#### Direction
Reproduce the lines from the one bearing "import math" through the one bearing "scene.render.fps = FPS", inclusive. Copy them exactly; include no other line.
* START Given data *
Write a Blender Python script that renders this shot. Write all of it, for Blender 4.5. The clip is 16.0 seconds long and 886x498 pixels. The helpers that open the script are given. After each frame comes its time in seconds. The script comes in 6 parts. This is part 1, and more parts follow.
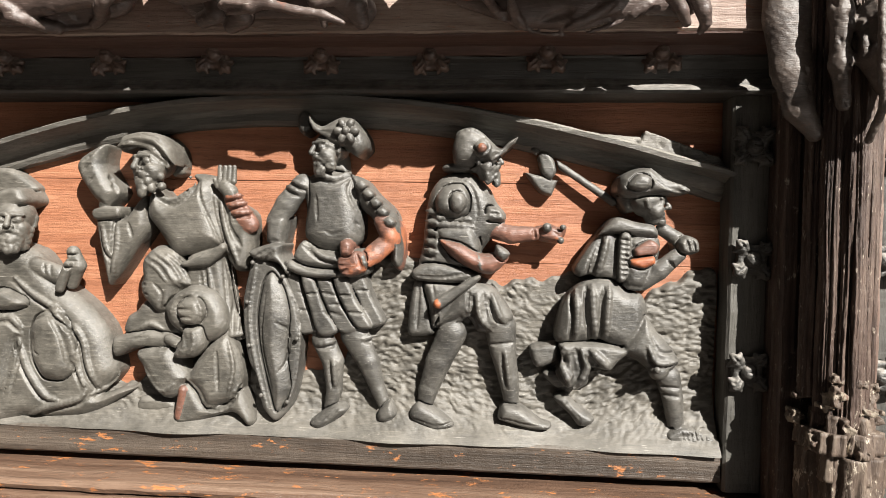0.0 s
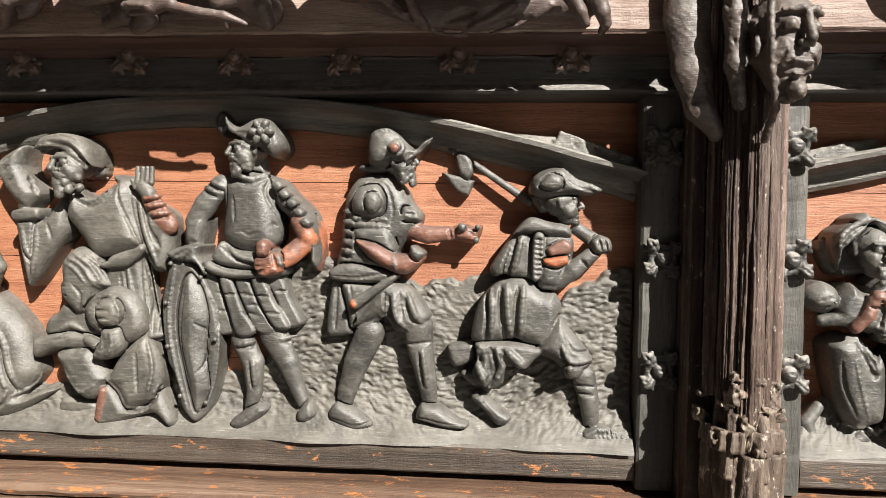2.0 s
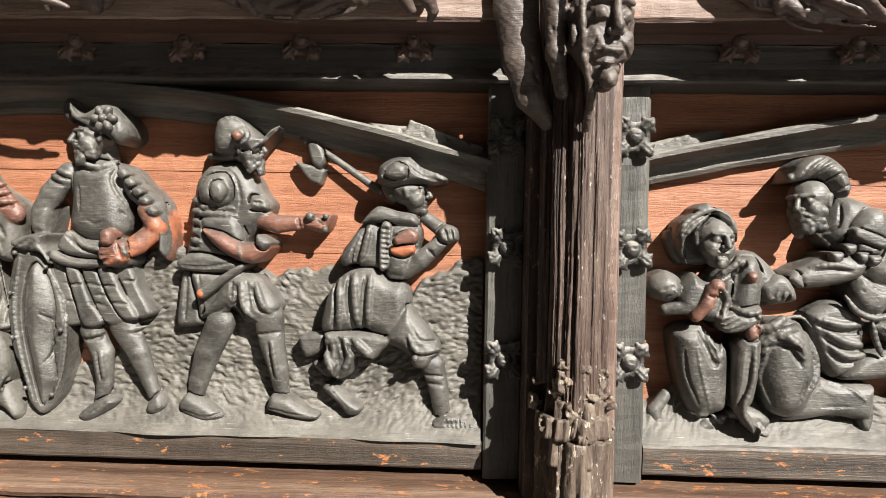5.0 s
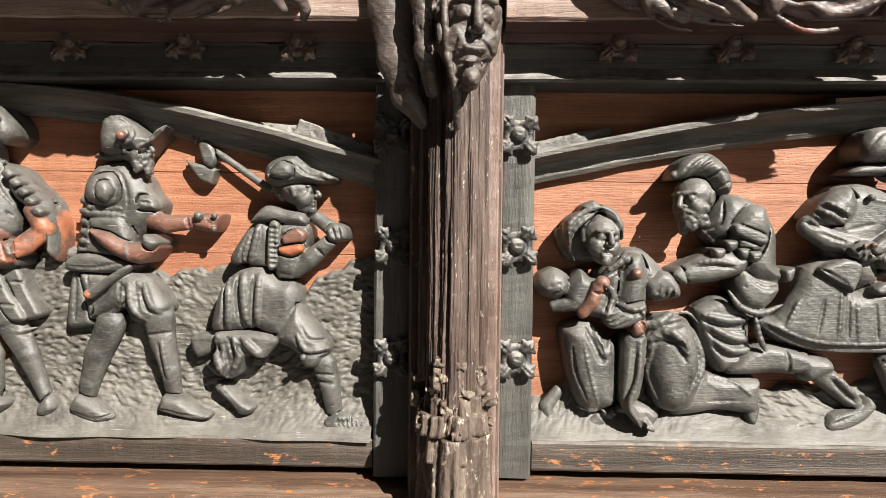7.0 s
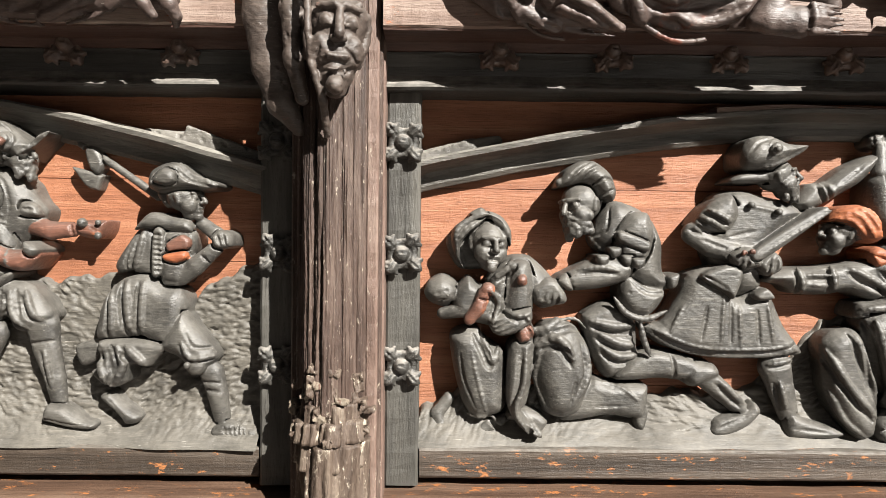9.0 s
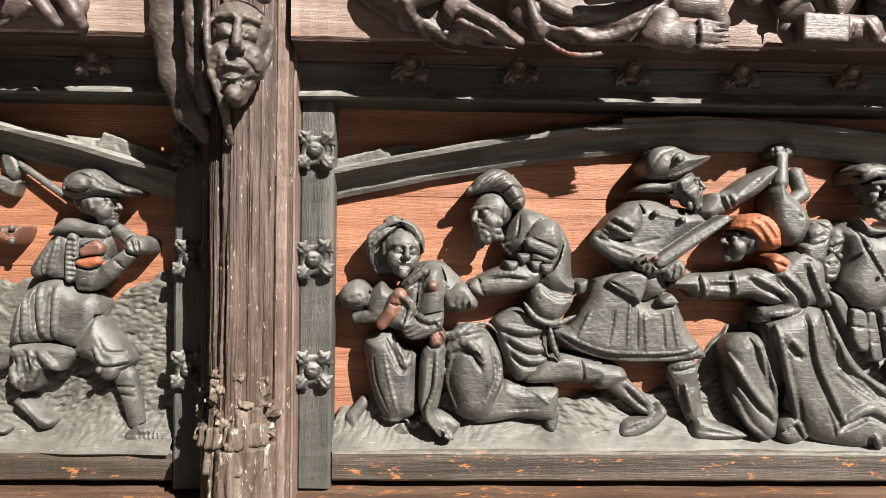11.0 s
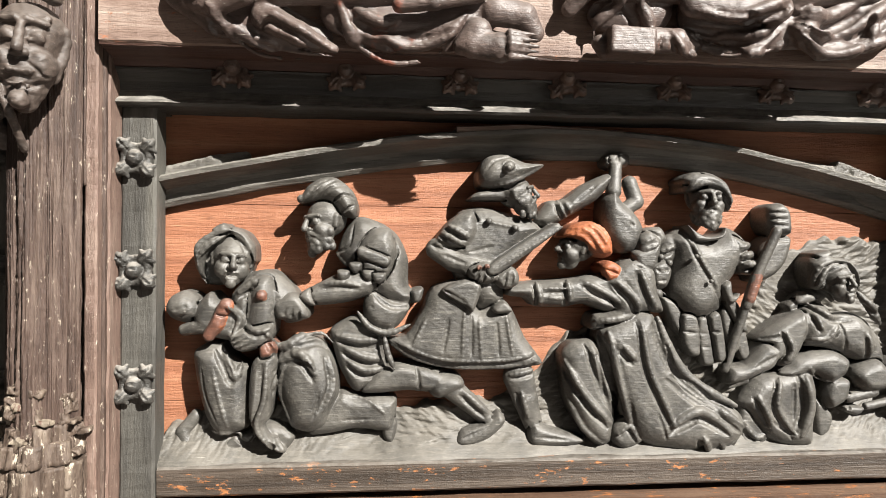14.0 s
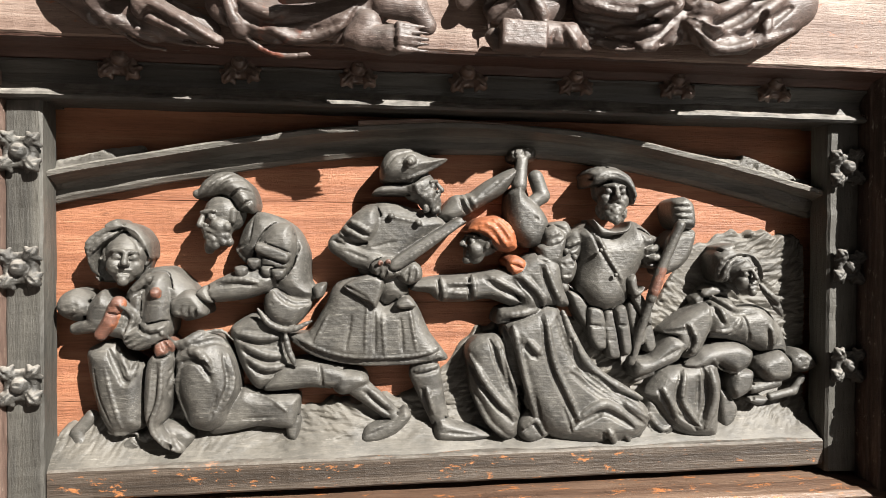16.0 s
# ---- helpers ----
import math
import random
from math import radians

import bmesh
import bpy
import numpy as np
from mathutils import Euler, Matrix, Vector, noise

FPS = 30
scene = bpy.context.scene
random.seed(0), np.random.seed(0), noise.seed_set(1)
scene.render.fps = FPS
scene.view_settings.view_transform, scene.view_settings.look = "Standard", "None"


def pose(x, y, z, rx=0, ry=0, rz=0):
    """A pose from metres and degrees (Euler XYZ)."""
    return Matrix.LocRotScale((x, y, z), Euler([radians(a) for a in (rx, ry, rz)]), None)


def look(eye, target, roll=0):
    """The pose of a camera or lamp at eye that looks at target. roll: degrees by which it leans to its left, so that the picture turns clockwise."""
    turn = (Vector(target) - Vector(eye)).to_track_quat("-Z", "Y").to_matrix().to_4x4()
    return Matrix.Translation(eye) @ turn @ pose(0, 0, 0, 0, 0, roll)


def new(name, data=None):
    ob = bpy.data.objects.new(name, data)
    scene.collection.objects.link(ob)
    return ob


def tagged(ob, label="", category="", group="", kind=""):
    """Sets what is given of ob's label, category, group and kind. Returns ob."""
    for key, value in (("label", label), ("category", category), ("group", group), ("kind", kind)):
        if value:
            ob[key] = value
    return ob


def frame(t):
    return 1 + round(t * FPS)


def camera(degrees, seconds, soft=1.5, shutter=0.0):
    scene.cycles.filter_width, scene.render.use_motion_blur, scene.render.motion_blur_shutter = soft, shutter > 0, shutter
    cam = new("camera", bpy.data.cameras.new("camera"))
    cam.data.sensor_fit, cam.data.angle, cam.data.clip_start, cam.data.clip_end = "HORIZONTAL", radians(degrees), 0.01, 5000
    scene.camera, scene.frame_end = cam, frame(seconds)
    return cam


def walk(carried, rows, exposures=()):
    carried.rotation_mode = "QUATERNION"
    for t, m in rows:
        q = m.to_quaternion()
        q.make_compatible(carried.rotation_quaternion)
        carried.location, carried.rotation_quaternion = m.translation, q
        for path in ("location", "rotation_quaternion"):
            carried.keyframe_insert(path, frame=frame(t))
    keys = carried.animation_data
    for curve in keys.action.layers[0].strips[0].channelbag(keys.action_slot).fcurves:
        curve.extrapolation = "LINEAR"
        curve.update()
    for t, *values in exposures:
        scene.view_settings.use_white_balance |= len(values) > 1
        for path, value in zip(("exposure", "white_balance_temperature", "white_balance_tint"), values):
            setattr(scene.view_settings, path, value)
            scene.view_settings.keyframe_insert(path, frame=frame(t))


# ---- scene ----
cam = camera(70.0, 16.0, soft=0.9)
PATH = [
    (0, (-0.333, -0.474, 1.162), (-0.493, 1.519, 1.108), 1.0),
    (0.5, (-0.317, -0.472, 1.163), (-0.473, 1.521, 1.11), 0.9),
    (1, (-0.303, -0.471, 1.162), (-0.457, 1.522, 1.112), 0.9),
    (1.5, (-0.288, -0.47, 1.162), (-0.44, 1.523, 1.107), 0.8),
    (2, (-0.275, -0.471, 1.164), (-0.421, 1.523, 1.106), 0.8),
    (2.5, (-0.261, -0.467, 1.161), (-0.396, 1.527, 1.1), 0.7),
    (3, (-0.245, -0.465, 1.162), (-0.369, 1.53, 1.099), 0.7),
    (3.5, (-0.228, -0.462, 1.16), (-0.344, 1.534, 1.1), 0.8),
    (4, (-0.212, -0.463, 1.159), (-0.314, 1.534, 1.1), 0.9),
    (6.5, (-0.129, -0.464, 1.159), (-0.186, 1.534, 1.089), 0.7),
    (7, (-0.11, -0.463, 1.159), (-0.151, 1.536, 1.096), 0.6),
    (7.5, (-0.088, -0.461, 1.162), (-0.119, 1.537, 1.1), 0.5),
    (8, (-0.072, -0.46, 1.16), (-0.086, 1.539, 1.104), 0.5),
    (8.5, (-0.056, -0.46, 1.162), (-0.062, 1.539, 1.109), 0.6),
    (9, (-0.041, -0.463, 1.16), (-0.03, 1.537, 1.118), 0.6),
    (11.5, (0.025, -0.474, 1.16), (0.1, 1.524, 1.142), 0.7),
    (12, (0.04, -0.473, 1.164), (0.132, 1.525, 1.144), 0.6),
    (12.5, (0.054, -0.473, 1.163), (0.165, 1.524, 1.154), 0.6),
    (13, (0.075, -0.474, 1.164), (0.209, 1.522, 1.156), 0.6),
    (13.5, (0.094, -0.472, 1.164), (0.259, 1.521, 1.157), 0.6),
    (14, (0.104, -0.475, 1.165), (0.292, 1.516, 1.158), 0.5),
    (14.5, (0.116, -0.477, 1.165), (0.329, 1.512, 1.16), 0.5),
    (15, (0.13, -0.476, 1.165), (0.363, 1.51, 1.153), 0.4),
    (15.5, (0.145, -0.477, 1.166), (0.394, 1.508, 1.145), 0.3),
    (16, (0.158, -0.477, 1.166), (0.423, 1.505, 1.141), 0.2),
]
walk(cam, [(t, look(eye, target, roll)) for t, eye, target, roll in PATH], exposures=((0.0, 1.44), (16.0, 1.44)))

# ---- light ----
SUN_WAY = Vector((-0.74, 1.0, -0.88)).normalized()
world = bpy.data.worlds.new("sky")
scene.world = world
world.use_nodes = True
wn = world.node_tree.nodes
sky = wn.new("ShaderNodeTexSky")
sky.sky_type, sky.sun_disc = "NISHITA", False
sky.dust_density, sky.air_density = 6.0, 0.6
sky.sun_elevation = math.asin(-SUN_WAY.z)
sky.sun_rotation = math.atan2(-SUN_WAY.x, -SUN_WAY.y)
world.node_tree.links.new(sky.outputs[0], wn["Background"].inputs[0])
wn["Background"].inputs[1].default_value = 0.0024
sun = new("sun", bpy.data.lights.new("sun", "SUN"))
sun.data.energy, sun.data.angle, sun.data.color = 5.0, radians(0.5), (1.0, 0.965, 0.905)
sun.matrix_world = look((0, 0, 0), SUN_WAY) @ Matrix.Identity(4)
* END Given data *
#### Exercise output
import math
import random
from math import radians

import bmesh
import bpy
import numpy as np
from mathutils import Euler, Matrix, Vector, noise

FPS = 30
scene = bpy.context.scene
random.seed(0), np.random.seed(0), noise.seed_set(1)
scene.render.fps = FPS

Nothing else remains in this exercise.